-- Start --

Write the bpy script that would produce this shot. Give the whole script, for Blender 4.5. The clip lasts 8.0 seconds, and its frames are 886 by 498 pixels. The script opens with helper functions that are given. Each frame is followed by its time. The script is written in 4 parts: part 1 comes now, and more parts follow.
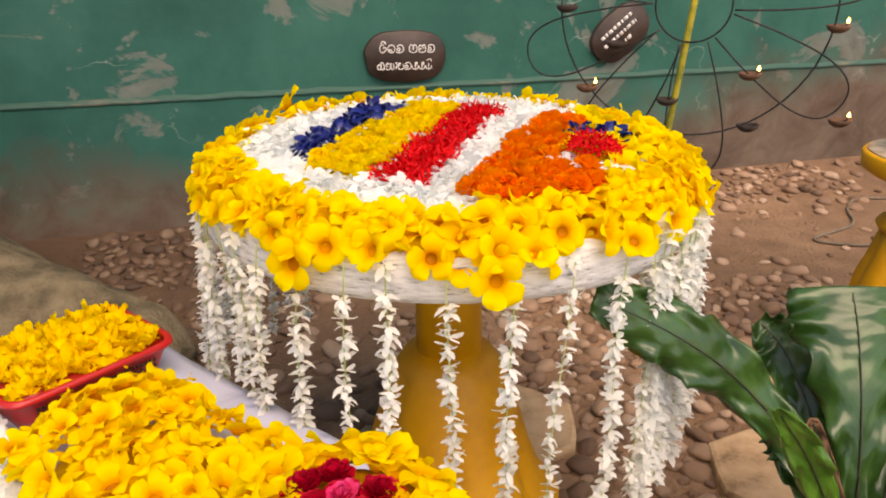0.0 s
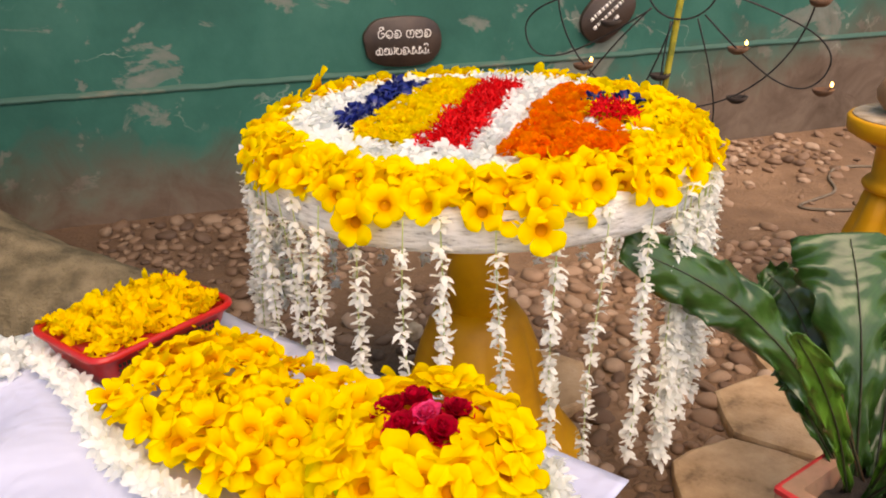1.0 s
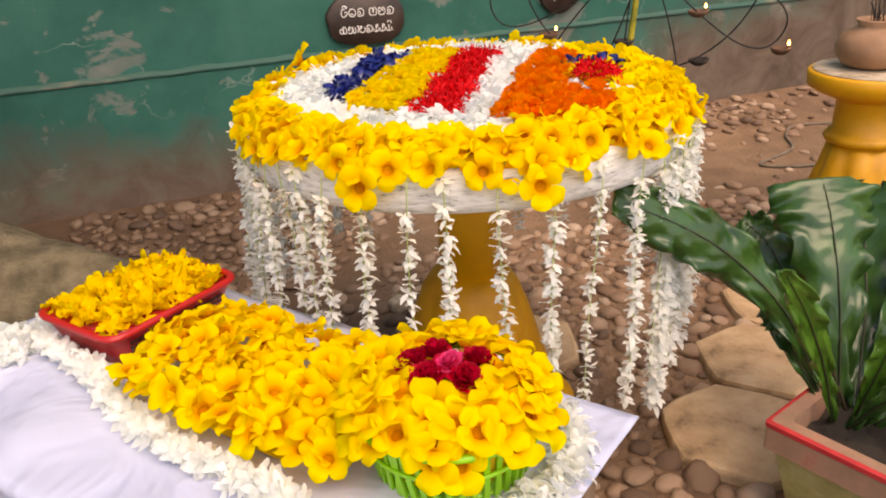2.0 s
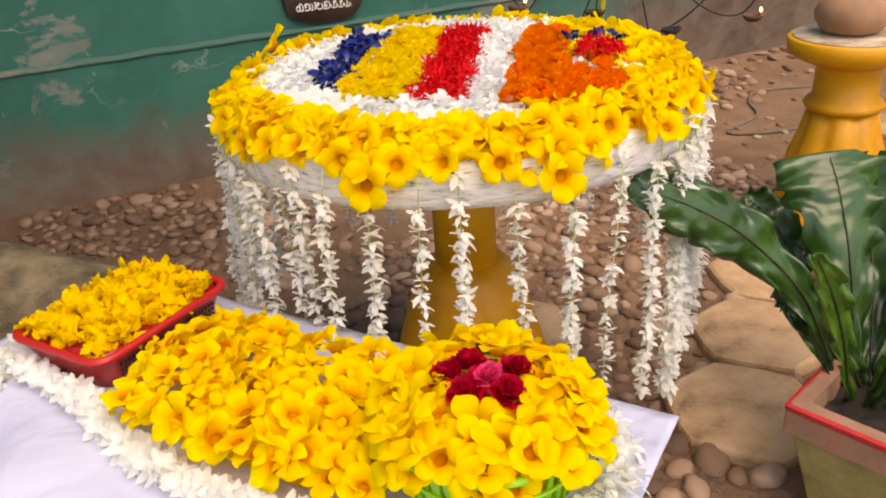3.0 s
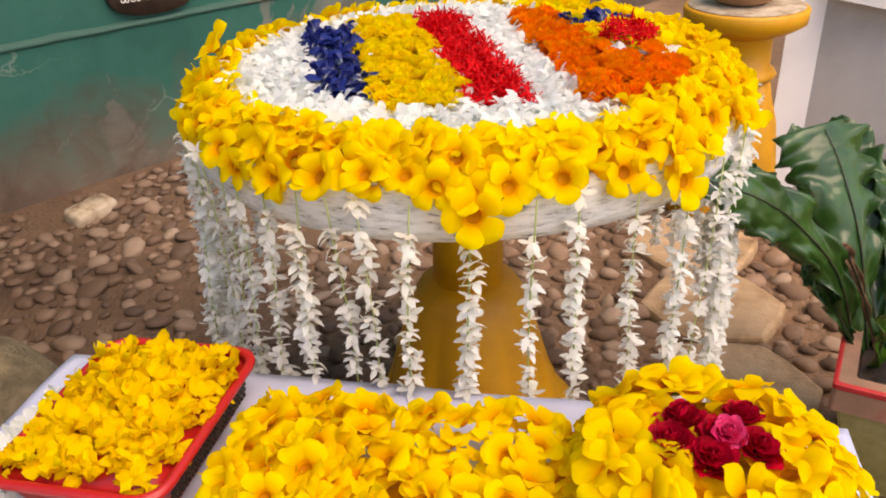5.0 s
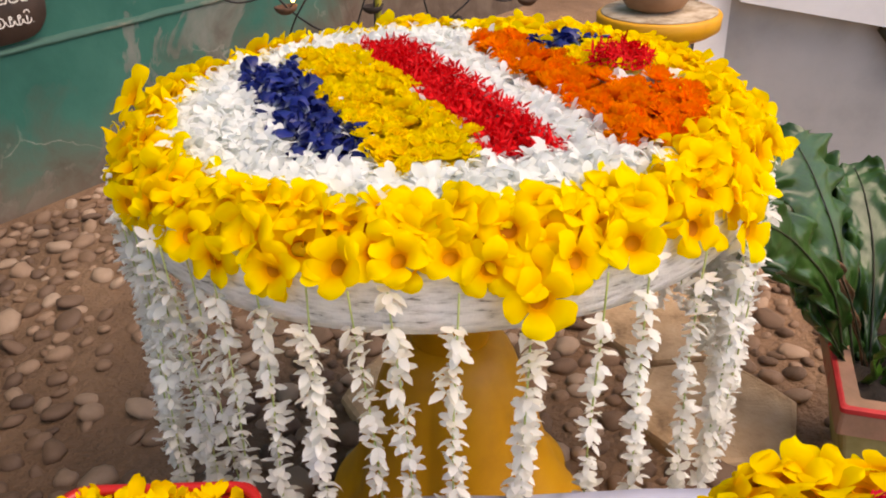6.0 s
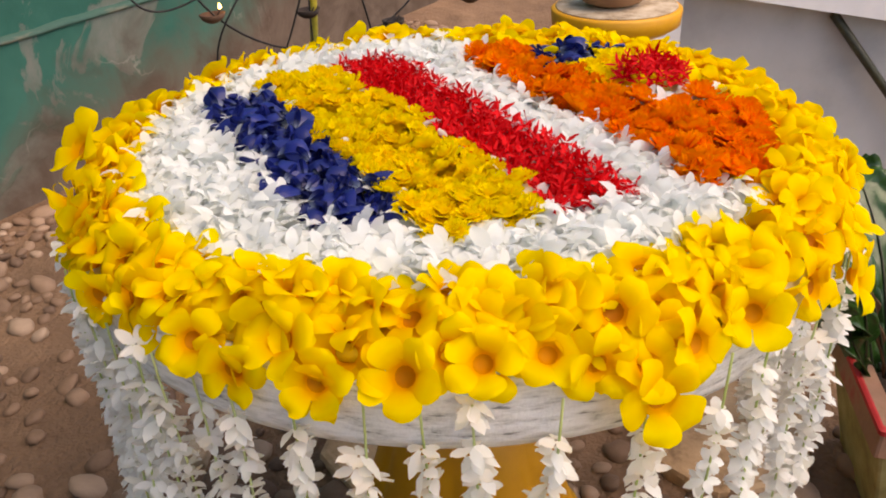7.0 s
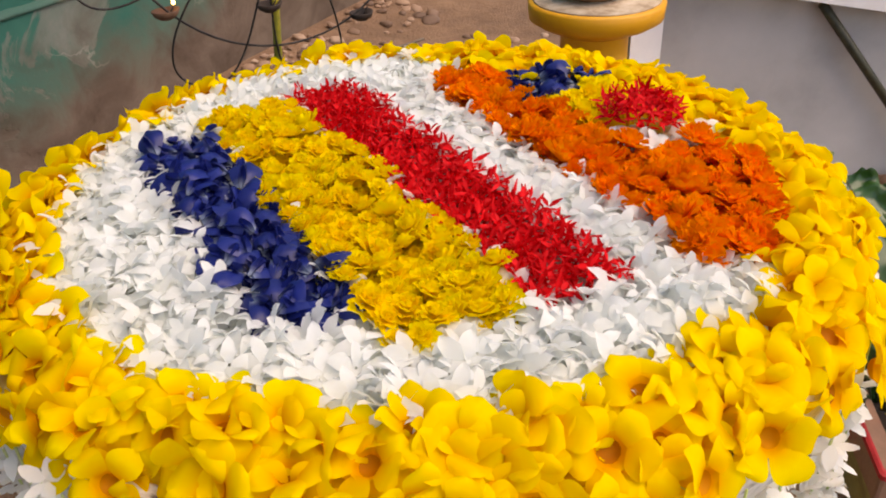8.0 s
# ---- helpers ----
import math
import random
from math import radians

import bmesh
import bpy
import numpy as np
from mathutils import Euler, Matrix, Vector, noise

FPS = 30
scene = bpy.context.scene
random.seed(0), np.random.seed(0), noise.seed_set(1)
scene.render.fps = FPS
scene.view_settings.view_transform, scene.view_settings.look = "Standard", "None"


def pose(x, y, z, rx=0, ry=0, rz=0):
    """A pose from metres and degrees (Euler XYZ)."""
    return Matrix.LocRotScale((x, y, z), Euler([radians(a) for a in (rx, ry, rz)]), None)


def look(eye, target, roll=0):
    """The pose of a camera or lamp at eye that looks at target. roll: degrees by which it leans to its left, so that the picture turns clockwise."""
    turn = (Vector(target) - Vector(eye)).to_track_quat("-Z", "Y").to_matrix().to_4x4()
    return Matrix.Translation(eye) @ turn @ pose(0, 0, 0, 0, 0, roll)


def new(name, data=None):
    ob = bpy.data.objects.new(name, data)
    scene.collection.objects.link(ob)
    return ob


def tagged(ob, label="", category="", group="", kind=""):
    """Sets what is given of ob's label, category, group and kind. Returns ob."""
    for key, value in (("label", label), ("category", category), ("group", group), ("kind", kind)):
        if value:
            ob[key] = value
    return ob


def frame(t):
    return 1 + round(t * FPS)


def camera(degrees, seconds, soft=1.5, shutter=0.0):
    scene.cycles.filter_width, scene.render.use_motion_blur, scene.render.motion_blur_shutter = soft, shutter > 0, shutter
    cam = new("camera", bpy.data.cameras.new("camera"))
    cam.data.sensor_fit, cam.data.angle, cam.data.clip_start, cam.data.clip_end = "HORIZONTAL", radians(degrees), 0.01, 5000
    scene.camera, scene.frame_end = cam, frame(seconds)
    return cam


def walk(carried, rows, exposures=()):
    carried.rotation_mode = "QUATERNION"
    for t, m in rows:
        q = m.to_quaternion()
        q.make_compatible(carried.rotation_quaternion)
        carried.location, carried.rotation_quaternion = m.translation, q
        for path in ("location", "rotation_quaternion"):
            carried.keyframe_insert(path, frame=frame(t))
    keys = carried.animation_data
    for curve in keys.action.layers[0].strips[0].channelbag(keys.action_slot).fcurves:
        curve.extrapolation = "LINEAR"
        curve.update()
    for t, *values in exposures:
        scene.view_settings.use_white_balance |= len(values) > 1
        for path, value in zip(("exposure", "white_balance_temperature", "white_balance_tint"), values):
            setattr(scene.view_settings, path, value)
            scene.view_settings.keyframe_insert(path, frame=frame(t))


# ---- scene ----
cam = camera(58.0, 8.0, 1.9)
PATH = [
    (0, (0.17, 0.036, 1.091), (0.568, 1.845, 0.337), -0.2),
    (0.5, (0.097, -0.004, 1.092), (0.513, 1.796, 0.326), -0.6),
    (1, (0.049, -0.058, 1.09), (0.497, 1.729, 0.312), -1.4),
    (1.5, (0.007, -0.082, 1.083), (0.506, 1.682, 0.282), -2.3),
    (1.7, (-0.006, -0.086, 1.078), (0.509, 1.67, 0.271), -2.7),
    (2.8, (-0.074, -0.014, 1.082), (0.549, 1.67, 0.203), -4.1),
    (3, (-0.083, 0.028, 1.083), (0.565, 1.697, 0.192), -4.1),
    (3.5, (-0.122, 0.134, 1.087), (0.606, 1.749, 0.16), -4.0),
    (4, (-0.18, 0.215, 1.084), (0.679, 1.754, 0.139), -3.4),
    (4.2, (-0.228, 0.254, 1.081), (0.68, 1.76, 0.129), -3.1),
    (5.3, (-0.333, 0.478, 1.076), (0.863, 1.761, 0.116), -2.5),
    (5.5, (-0.328, 0.53, 1.076), (0.925, 1.759, 0.116), -2.3),
    (6, (-0.328, 0.67, 1.077), (1.031, 1.775, 0.111), -2.5),
    (6.5, (-0.323, 0.805, 1.074), (1.111, 1.797, 0.093), -2.6),
    (7, (-0.263, 0.876, 1.074), (1.21, 1.791, 0.077), -2.8),
    (7.5, (-0.177, 0.915, 1.089), (1.302, 1.788, 0.064), -2.9),
    (8, (-0.142, 0.933, 1.11), (1.32, 1.782, 0.041), -2.7),
]
walk(cam, [(t, look(eye, target, roll)) for t, eye, target, roll in PATH], [(0, 1.10, 8900, 23), (4, 1.06, 8700, 23), (5.5, 1.06, 8300, 23), (8, 0.93, 8300, 23)])

# ---- world, sun, exposure ----
world = bpy.data.worlds.new("world")
scene.world = world
world.use_nodes = True
wn = world.node_tree
sky = wn.nodes.new("ShaderNodeTexSky")
sky.sky_type, sky.sun_disc = "NISHITA", False
sky.sun_elevation, sky.sun_rotation = radians(60), radians(168)
wn.links.new(sky.outputs[0], wn.nodes["Background"].inputs[0])
wn.nodes["Background"].inputs[1].default_value = 0.15
sun_data = bpy.data.lights.new("sun", "SUN")
sun_data.energy, sun_data.angle, sun_data.color = 1.3, radians(50), (1.0, 0.93, 0.82)
sun = new("sun", sun_data)
SUN_FROM = Vector((math.sin(radians(168)) * math.cos(radians(60)), math.cos(radians(168)) * math.cos(radians(60)), math.sin(radians(60))))
sun.matrix_world = look(SUN_FROM * 10, (0, 0, 0))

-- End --

* _Exercise directions_
Check each line above for the word "location", and copy the lines where it appears.

* _Exercise response_
        carried.location, carried.rotation_quaternion = m.translation, q
        for path in ("location", "rotation_quaternion"):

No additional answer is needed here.